R: as.numeric function not returning correct # from data.frame

Amanda picture Amanda · Aug 2, 2011 · Viewed 30.8k times · Source

Possible Duplicate:
R - How to convert a factor to an integer\numeric in R without a loss of information

I am importing an excel document using read.xls. I know this command uses read.table and returns everything as "factors". I am unable to upload my data directly telling read.xls which columns are numeric, as all columns have previous categorical data.
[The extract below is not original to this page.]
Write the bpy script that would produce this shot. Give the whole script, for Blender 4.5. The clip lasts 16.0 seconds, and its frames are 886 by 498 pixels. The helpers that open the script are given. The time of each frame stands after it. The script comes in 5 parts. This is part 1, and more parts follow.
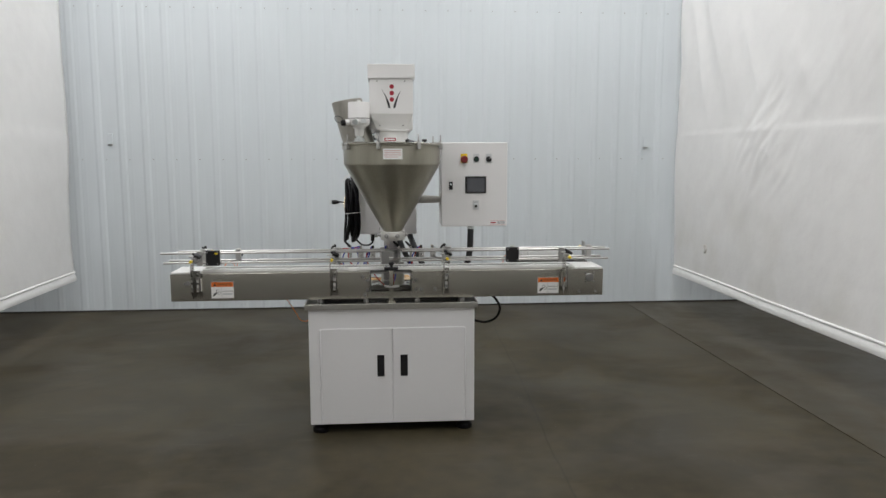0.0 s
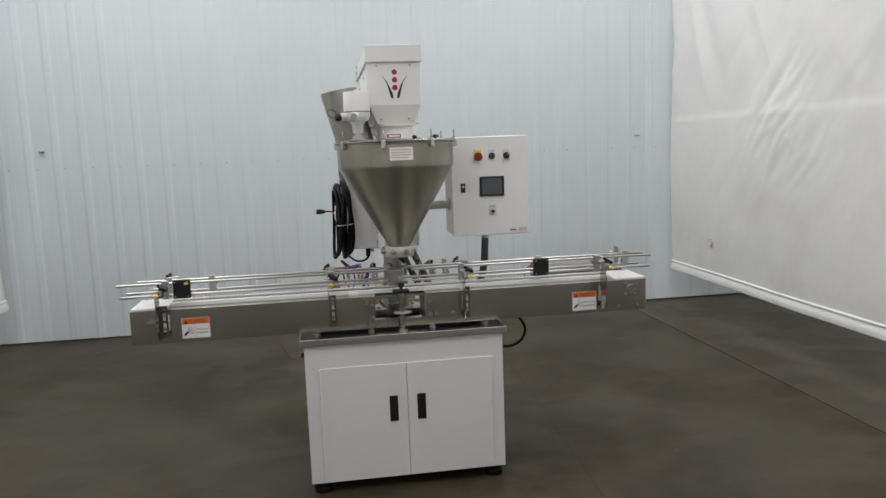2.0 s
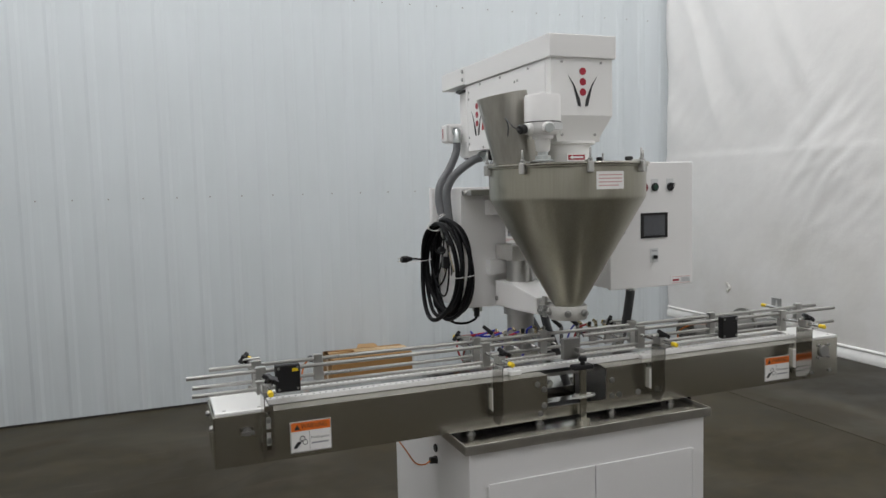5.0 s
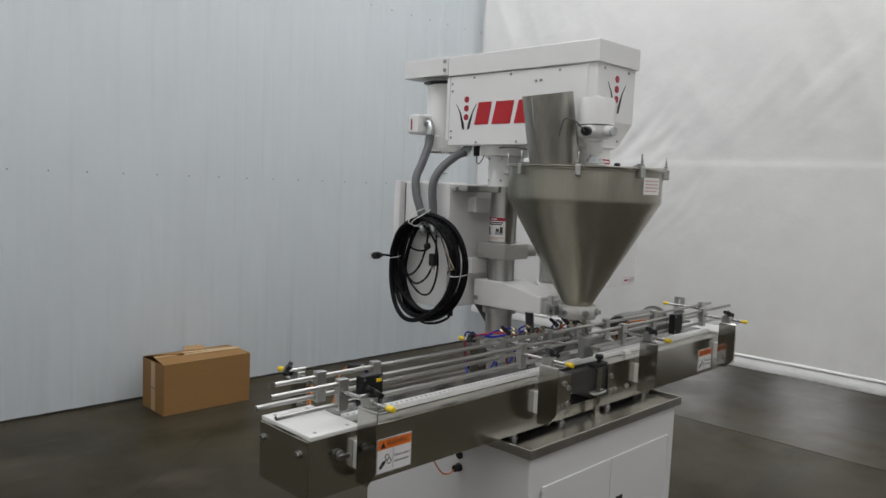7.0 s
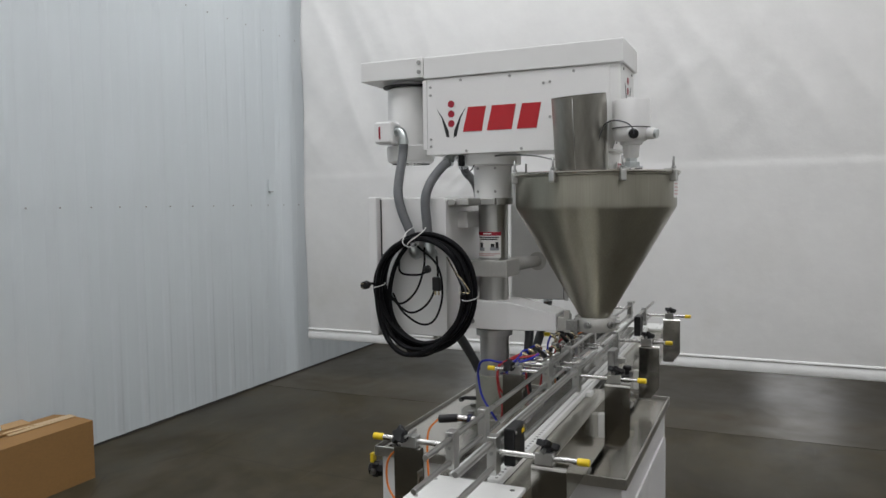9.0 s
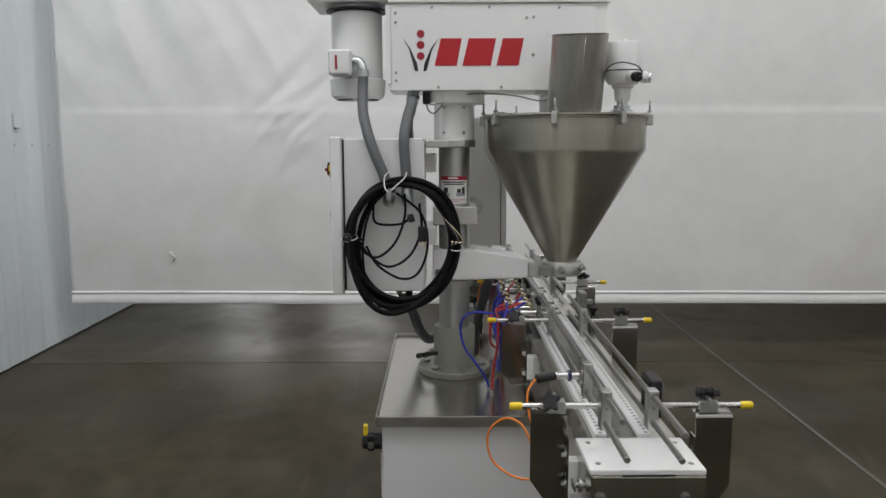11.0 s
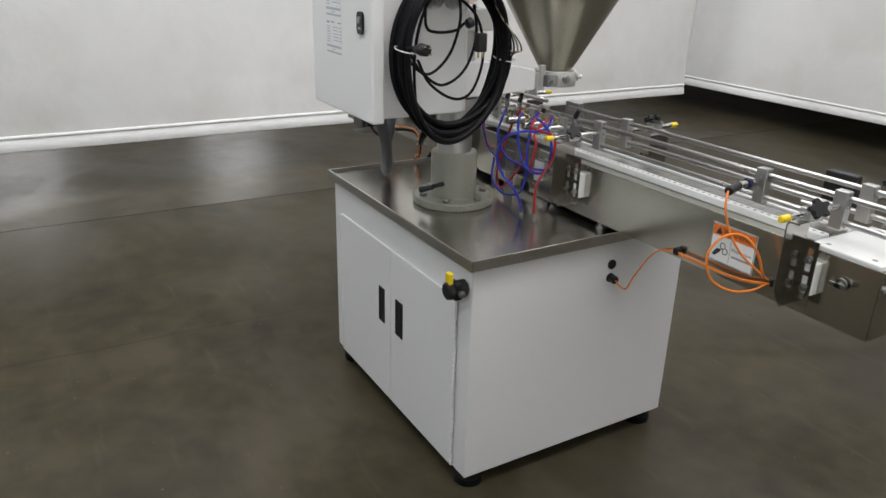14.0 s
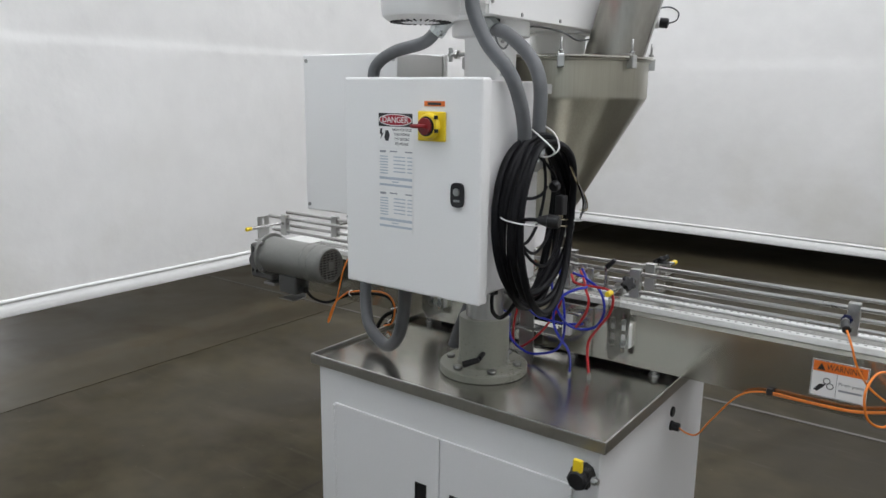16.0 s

So I have been extracting my numeric data columns I desire, then wanting to transform them from data.frames to numeric data, however when I use as.numeric I am receiving numbers that do not correspond to the original data.

For example:

These are the first 6 rows of my data.frame called dfA1, which is a 96,1 vector

         [,1]
[1,] "103316"
[2,] "130720"
[3,] "141808"
[4,] "131864"
[5,] "148144"
[6,] "145760"

When I perform as.numeric(dfA1) I receive:

[1]  2  18  29  19  43  40

I have absolutely no idea why I get these numbers or how it could be coming up with them. I checked my original xls document and they are marked as numeric with no decimals.

Answer

joran picture joran · Aug 2, 2011

You can try:

as.numeric(as.character(dfA1))

and you can also prevent things from automatically being converted to factors by setting stringsAsFactors = FALSE using ?options.

The reason this happens is that factors are actually stored internally as integers, and the labels are what is actually displayed when you print them out (things like "103316" in your case). The function as.numeric thinks that what you want is the underlying integer representation.